WHAT NEEDS TO BE DONE:
The listing below must be repeated word for word, with its images excluded.

— Start DATA SEGMENT —

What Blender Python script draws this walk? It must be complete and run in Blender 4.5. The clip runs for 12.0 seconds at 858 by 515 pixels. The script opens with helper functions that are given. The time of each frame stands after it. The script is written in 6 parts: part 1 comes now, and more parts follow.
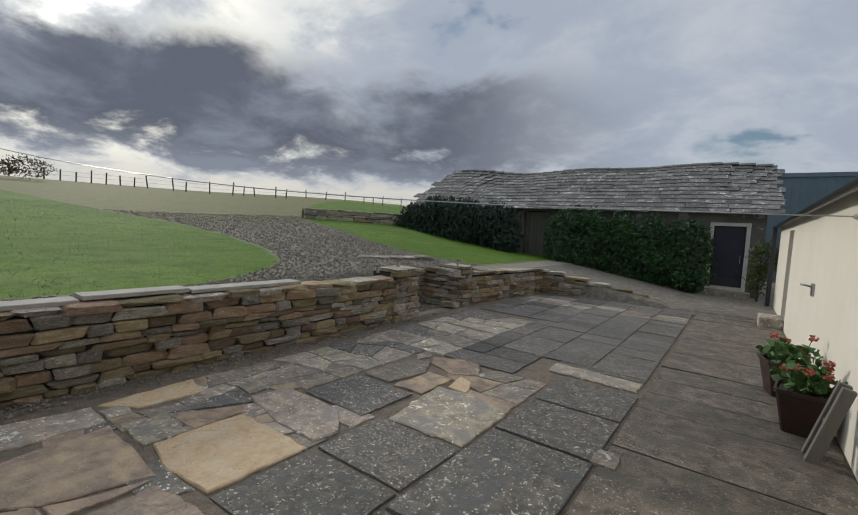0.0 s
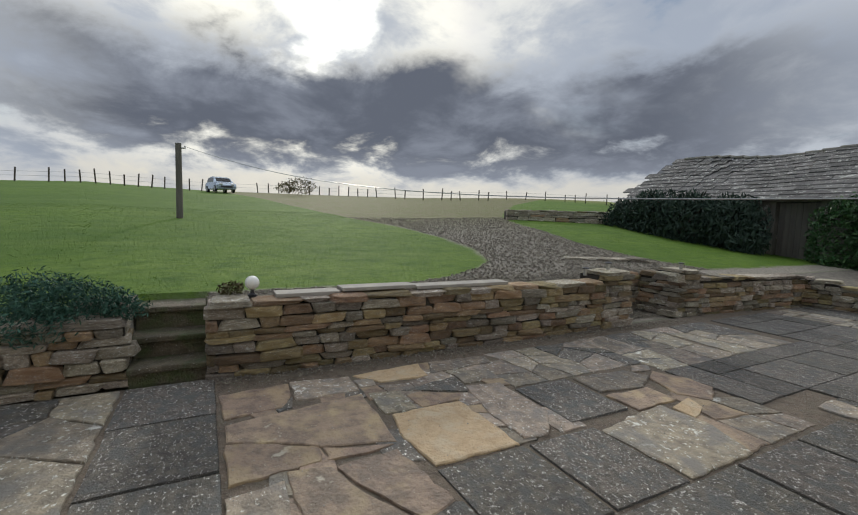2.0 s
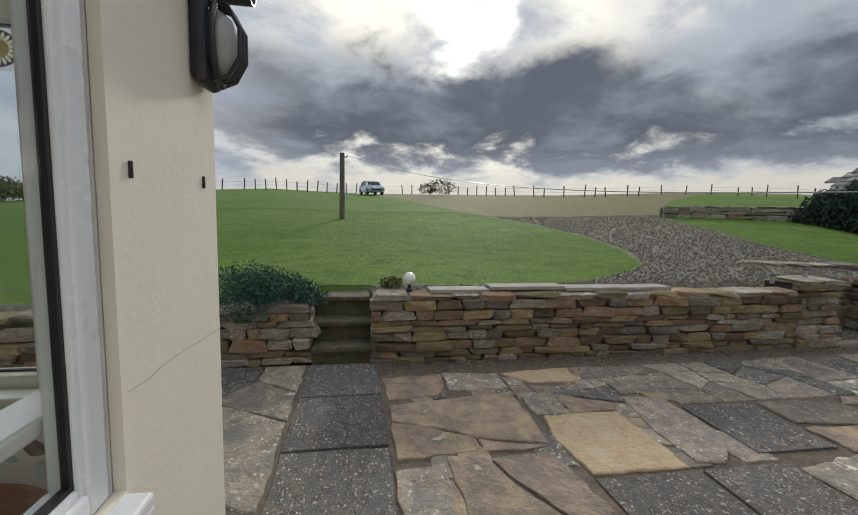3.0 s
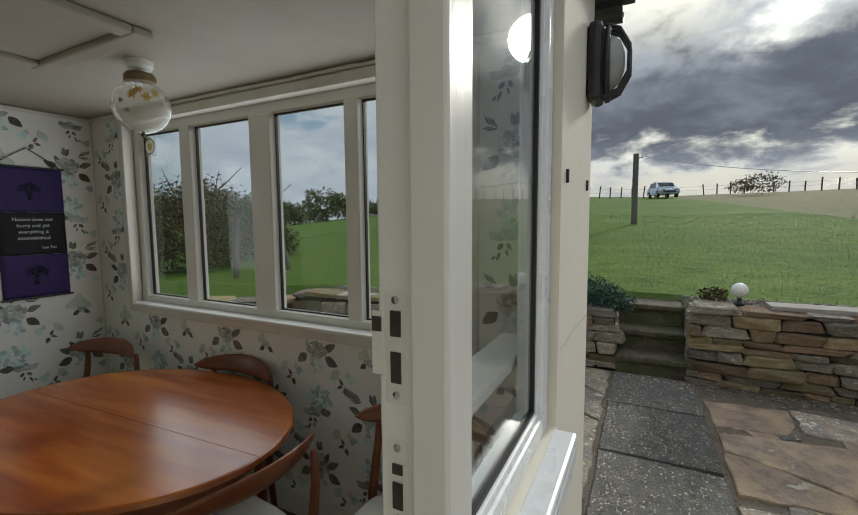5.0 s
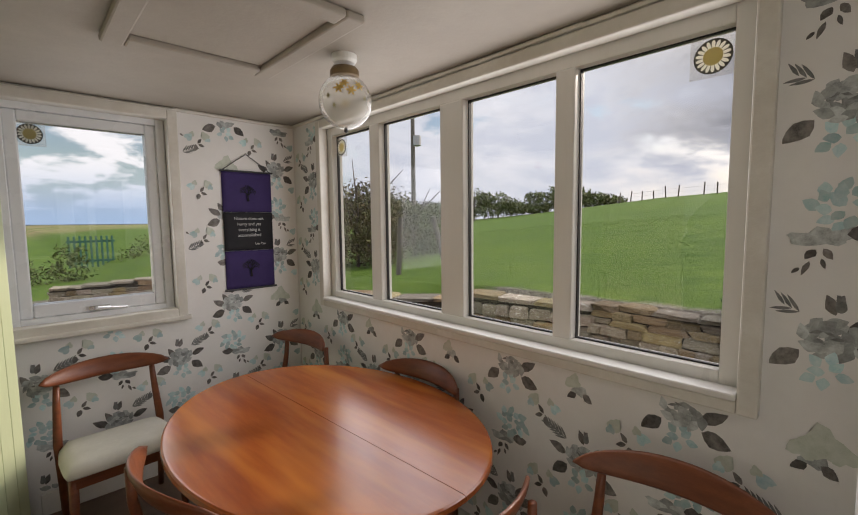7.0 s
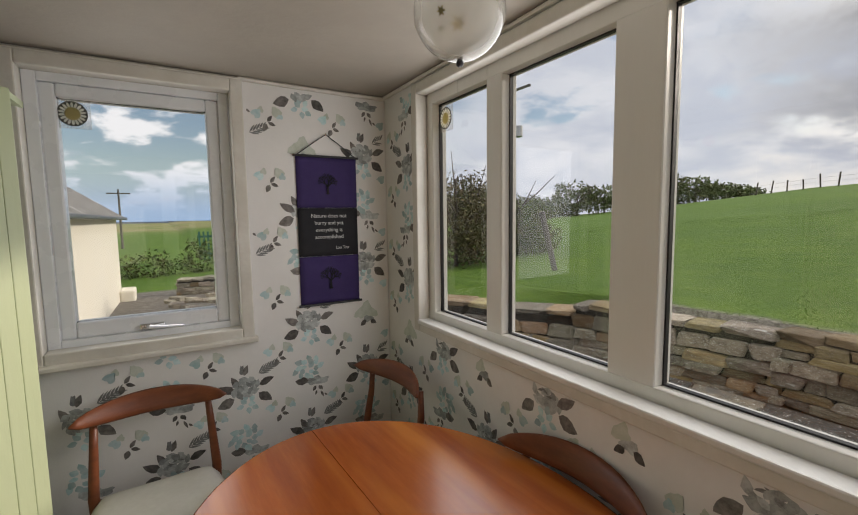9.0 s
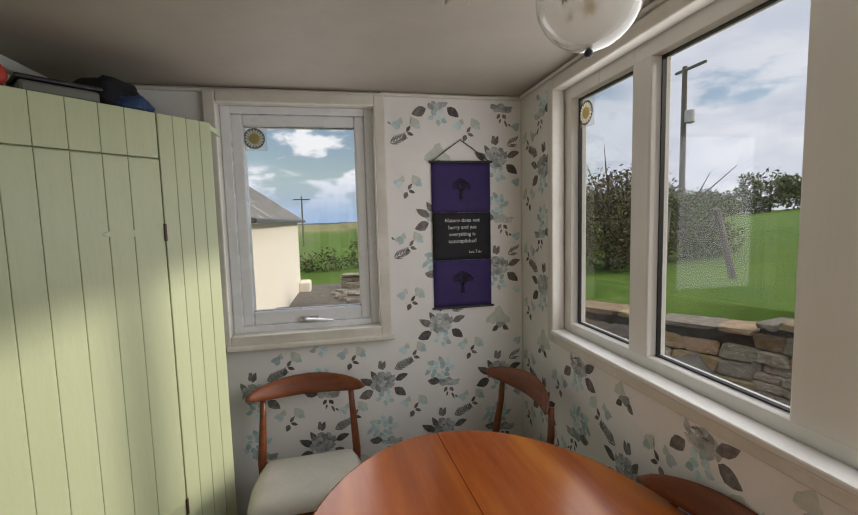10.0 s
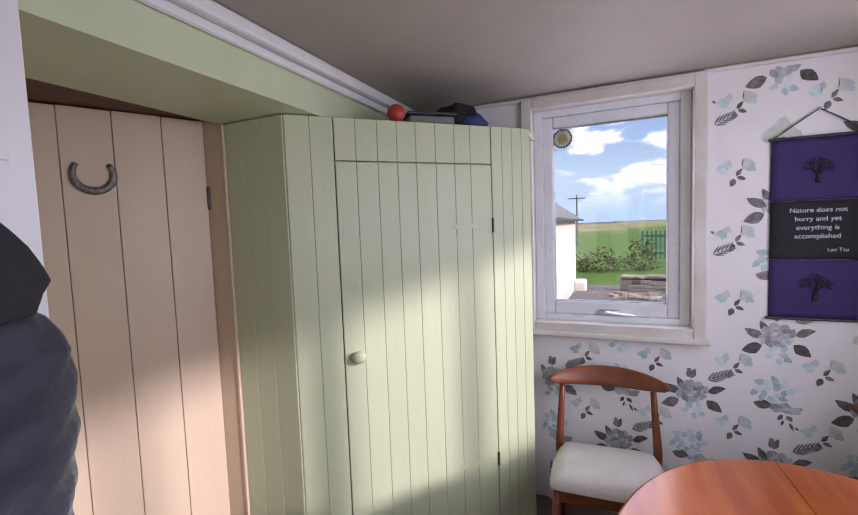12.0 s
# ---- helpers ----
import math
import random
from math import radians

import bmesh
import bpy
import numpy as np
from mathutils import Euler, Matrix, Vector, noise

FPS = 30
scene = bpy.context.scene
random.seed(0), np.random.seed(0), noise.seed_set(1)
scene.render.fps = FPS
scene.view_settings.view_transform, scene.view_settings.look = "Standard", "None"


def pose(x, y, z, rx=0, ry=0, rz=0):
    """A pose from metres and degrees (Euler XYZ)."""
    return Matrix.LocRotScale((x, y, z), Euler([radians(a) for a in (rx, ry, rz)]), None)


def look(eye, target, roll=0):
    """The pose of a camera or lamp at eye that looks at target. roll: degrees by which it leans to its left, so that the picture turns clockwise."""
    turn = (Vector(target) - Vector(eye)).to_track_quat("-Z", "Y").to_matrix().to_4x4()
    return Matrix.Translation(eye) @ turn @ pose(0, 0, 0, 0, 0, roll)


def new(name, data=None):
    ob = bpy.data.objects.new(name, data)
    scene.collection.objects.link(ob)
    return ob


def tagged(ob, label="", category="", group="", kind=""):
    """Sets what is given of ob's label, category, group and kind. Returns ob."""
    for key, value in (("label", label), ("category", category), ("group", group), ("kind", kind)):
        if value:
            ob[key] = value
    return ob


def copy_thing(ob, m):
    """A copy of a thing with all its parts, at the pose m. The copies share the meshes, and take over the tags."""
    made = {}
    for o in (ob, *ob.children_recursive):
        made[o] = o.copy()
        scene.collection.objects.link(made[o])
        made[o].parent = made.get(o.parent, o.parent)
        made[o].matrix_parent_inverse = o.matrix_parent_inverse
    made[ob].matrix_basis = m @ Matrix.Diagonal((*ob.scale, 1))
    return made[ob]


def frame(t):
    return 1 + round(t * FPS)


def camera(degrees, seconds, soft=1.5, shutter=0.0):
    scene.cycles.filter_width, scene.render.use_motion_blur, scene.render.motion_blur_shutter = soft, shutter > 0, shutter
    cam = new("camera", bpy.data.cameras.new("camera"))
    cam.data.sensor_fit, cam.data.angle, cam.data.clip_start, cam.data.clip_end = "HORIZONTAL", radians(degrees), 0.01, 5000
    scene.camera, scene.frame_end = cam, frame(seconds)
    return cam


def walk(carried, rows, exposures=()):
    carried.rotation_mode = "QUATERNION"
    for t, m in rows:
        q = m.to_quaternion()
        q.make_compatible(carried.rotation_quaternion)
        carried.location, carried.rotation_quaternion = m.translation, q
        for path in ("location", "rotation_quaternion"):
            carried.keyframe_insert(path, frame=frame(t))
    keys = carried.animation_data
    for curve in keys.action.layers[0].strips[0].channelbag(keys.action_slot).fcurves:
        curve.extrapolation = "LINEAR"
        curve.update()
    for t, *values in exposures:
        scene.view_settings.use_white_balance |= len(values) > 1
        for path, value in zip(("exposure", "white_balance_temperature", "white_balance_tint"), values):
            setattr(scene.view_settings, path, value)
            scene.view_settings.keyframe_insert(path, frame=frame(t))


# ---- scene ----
cam = camera(90.4, 12.0, soft=1.1)
PATH = [
    (0, (0.53, -0.016, 1.539), (1.721, -1.616, 1.4), 3.3),
    (0.5, (0.533, 0.014, 1.547), (1.857, -1.477, 1.398), 2.9),
    (1, (0.552, 0.03, 1.547), (2.02, -1.319, 1.386), 2.6),
    (1.5, (0.558, 0.053, 1.557), (2.184, -1.099, 1.383), 2.2),
    (2, (0.547, 0.106, 1.563), (2.321, -0.8, 1.382), 1.8),
    (2.5, (0.529, 0.197, 1.569), (2.421, -0.424, 1.381), 1.5),
    (2.7, (0.533, 0.23, 1.579), (2.46, -0.271, 1.382), 1.4),
    (4.3, (0.378, 0.412, 1.551), (2.293, 0.961, 1.373), -0.0),
    (4.5, (0.364, 0.44, 1.549), (2.241, 1.106, 1.371), -0.2),
    (5, (0.321, 0.552, 1.543), (2.096, 1.458, 1.366), -0.4),
    (5.5, (0.293, 0.684, 1.548), (1.956, 1.78, 1.37), -0.5),
    (6, (0.279, 0.774, 1.556), (1.836, 2.015, 1.375), -0.6),
    (6.5, (0.35, 0.858, 1.551), (1.805, 2.219, 1.373), -0.7),
    (7, (0.415, 0.938, 1.536), (1.793, 2.377, 1.362), -0.6),
    (7.2, (0.444, 0.989, 1.542), (1.792, 2.457, 1.363), -0.6),
    (8.8, (0.802, 1.571, 1.535), (1.897, 3.235, 1.349), -0.8),
    (9, (0.819, 1.63, 1.547), (1.843, 3.337, 1.358), -0.8),
    (9.5, (0.865, 1.684, 1.567), (1.627, 3.524, 1.384), -1.1),
    (10, (0.904, 1.645, 1.569), (1.299, 3.598, 1.392), -1.5),
    (10.5, (0.876, 1.597, 1.558), (0.87, 3.591, 1.394), -1.8),
    (11, (0.817, 1.575, 1.553), (0.467, 3.538, 1.393), -1.9),
    (11.5, (0.777, 1.54, 1.544), (0.151, 3.434, 1.399), -2.0),
    (12, (0.758, 1.527, 1.545), (-0.051, 3.35, 1.406), -2.1),
]

EXPOSURES = [(0, 0.08, 6300, 8), (2.7, 0.10, 6400, 8), (4.3, 0.05, 6500, 5), (5.0, 0.05, 6350, 5), (5.5, 0.42, 6700, 13), (6.5, 0.80, 7000, 18), (7.2, 0.85, 6900, 18), (9.0, 0.72, 6900, 15),
             (9.5, 0.70, 6950, 14), (10.0, 0.76, 6750, 15), (10.5, 0.95, 6400, 19), (11.3, 1.18, 5950, 27), (12.0, 1.34, 5900, 34)]
walk(cam, [(t, look(eye, target, roll)) for t, eye, target, roll in PATH], EXPOSURES)

# ---- world, sun, light ----
SUN_AZ, SUN_EL = -14.0, 21.5   # degrees from +x towards +y, and above the horizon
sun_way = Vector((math.cos(radians(SUN_AZ)) * math.cos(radians(SUN_EL)), math.sin(radians(SUN_AZ)) * math.cos(radians(SUN_EL)), math.sin(radians(SUN_EL))))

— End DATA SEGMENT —

COMPLETED EXERCISE:
What Blender Python script draws this walk? It must be complete and run in Blender 4.5. The clip runs for 12.0 seconds at 858 by 515 pixels. The script opens with helper functions that are given. The time of each frame stands after it. The script is written in 6 parts: part 1 comes now, and more parts follow.
0.0 s
2.0 s
3.0 s
5.0 s
7.0 s
9.0 s
10.0 s
12.0 s
# ---- helpers ----
import math
import random
from math import radians

import bmesh
import bpy
import numpy as np
from mathutils import Euler, Matrix, Vector, noise

FPS = 30
scene = bpy.context.scene
random.seed(0), np.random.seed(0), noise.seed_set(1)
scene.render.fps = FPS
scene.view_settings.view_transform, scene.view_settings.look = "Standard", "None"


def pose(x, y, z, rx=0, ry=0, rz=0):
    """A pose from metres and degrees (Euler XYZ)."""
    return Matrix.LocRotScale((x, y, z), Euler([radians(a) for a in (rx, ry, rz)]), None)


def look(eye, target, roll=0):
    """The pose of a camera or lamp at eye that looks at target. roll: degrees by which it leans to its left, so that the picture turns clockwise."""
    turn = (Vector(target) - Vector(eye)).to_track_quat("-Z", "Y").to_matrix().to_4x4()
    return Matrix.Translation(eye) @ turn @ pose(0, 0, 0, 0, 0, roll)


def new(name, data=None):
    ob = bpy.data.objects.new(name, data)
    scene.collection.objects.link(ob)
    return ob


def tagged(ob, label="", category="", group="", kind=""):
    """Sets what is given of ob's label, category, group and kind. Returns ob."""
    for key, value in (("label", label), ("category", category), ("group", group), ("kind", kind)):
        if value:
            ob[key] = value
    return ob


def copy_thing(ob, m):
    """A copy of a thing with all its parts, at the pose m. The copies share the meshes, and take over the tags."""
    made = {}
    for o in (ob, *ob.children_recursive):
        made[o] = o.copy()
        scene.collection.objects.link(made[o])
        made[o].parent = made.get(o.parent, o.parent)
        made[o].matrix_parent_inverse = o.matrix_parent_inverse
    made[ob].matrix_basis = m @ Matrix.Diagonal((*ob.scale, 1))
    return made[ob]


def frame(t):
    return 1 + round(t * FPS)


def camera(degrees, seconds, soft=1.5, shutter=0.0):
    scene.cycles.filter_width, scene.render.use_motion_blur, scene.render.motion_blur_shutter = soft, shutter > 0, shutter
    cam = new("camera", bpy.data.cameras.new("camera"))
    cam.data.sensor_fit, cam.data.angle, cam.data.clip_start, cam.data.clip_end = "HORIZONTAL", radians(degrees), 0.01, 5000
    scene.camera, scene.frame_end = cam, frame(seconds)
    return cam


def walk(carried, rows, exposures=()):
    carried.rotation_mode = "QUATERNION"
    for t, m in rows:
        q = m.to_quaternion()
        q.make_compatible(carried.rotation_quaternion)
        carried.location, carried.rotation_quaternion = m.translation, q
        for path in ("location", "rotation_quaternion"):
            carried.keyframe_insert(path, frame=frame(t))
    keys = carried.animation_data
    for curve in keys.action.layers[0].strips[0].channelbag(keys.action_slot).fcurves:
        curve.extrapolation = "LINEAR"
        curve.update()
    for t, *values in exposures:
        scene.view_settings.use_white_balance |= len(values) > 1
        for path, value in zip(("exposure", "white_balance_temperature", "white_balance_tint"), values):
            setattr(scene.view_settings, path, value)
            scene.view_settings.keyframe_insert(path, frame=frame(t))


# ---- scene ----
cam = camera(90.4, 12.0, soft=1.1)
PATH = [
    (0, (0.53, -0.016, 1.539), (1.721, -1.616, 1.4), 3.3),
    (0.5, (0.533, 0.014, 1.547), (1.857, -1.477, 1.398), 2.9),
    (1, (0.552, 0.03, 1.547), (2.02, -1.319, 1.386), 2.6),
    (1.5, (0.558, 0.053, 1.557), (2.184, -1.099, 1.383), 2.2),
    (2, (0.547, 0.106, 1.563), (2.321, -0.8, 1.382), 1.8),
    (2.5, (0.529, 0.197, 1.569), (2.421, -0.424, 1.381), 1.5),
    (2.7, (0.533, 0.23, 1.579), (2.46, -0.271, 1.382), 1.4),
    (4.3, (0.378, 0.412, 1.551), (2.293, 0.961, 1.373), -0.0),
    (4.5, (0.364, 0.44, 1.549), (2.241, 1.106, 1.371), -0.2),
    (5, (0.321, 0.552, 1.543), (2.096, 1.458, 1.366), -0.4),
    (5.5, (0.293, 0.684, 1.548), (1.956, 1.78, 1.37), -0.5),
    (6, (0.279, 0.774, 1.556), (1.836, 2.015, 1.375), -0.6),
    (6.5, (0.35, 0.858, 1.551), (1.805, 2.219, 1.373), -0.7),
    (7, (0.415, 0.938, 1.536), (1.793, 2.377, 1.362), -0.6),
    (7.2, (0.444, 0.989, 1.542), (1.792, 2.457, 1.363), -0.6),
    (8.8, (0.802, 1.571, 1.535), (1.897, 3.235, 1.349), -0.8),
    (9, (0.819, 1.63, 1.547), (1.843, 3.337, 1.358), -0.8),
    (9.5, (0.865, 1.684, 1.567), (1.627, 3.524, 1.384), -1.1),
    (10, (0.904, 1.645, 1.569), (1.299, 3.598, 1.392), -1.5),
    (10.5, (0.876, 1.597, 1.558), (0.87, 3.591, 1.394), -1.8),
    (11, (0.817, 1.575, 1.553), (0.467, 3.538, 1.393), -1.9),
    (11.5, (0.777, 1.54, 1.544), (0.151, 3.434, 1.399), -2.0),
    (12, (0.758, 1.527, 1.545), (-0.051, 3.35, 1.406), -2.1),
]

EXPOSURES = [(0, 0.08, 6300, 8), (2.7, 0.10, 6400, 8), (4.3, 0.05, 6500, 5), (5.0, 0.05, 6350, 5), (5.5, 0.42, 6700, 13), (6.5, 0.80, 7000, 18), (7.2, 0.85, 6900, 18), (9.0, 0.72, 6900, 15),
             (9.5, 0.70, 6950, 14), (10.0, 0.76, 6750, 15), (10.5, 0.95, 6400, 19), (11.3, 1.18, 5950, 27), (12.0, 1.34, 5900, 34)]
walk(cam, [(t, look(eye, target, roll)) for t, eye, target, roll in PATH], EXPOSURES)

# ---- world, sun, light ----
SUN_AZ, SUN_EL = -14.0, 21.5   # degrees from +x towards +y, and above the horizon
sun_way = Vector((math.cos(radians(SUN_AZ)) * math.cos(radians(SUN_EL)), math.sin(radians(SUN_AZ)) * math.cos(radians(SUN_EL)), math.sin(radians(SUN_EL))))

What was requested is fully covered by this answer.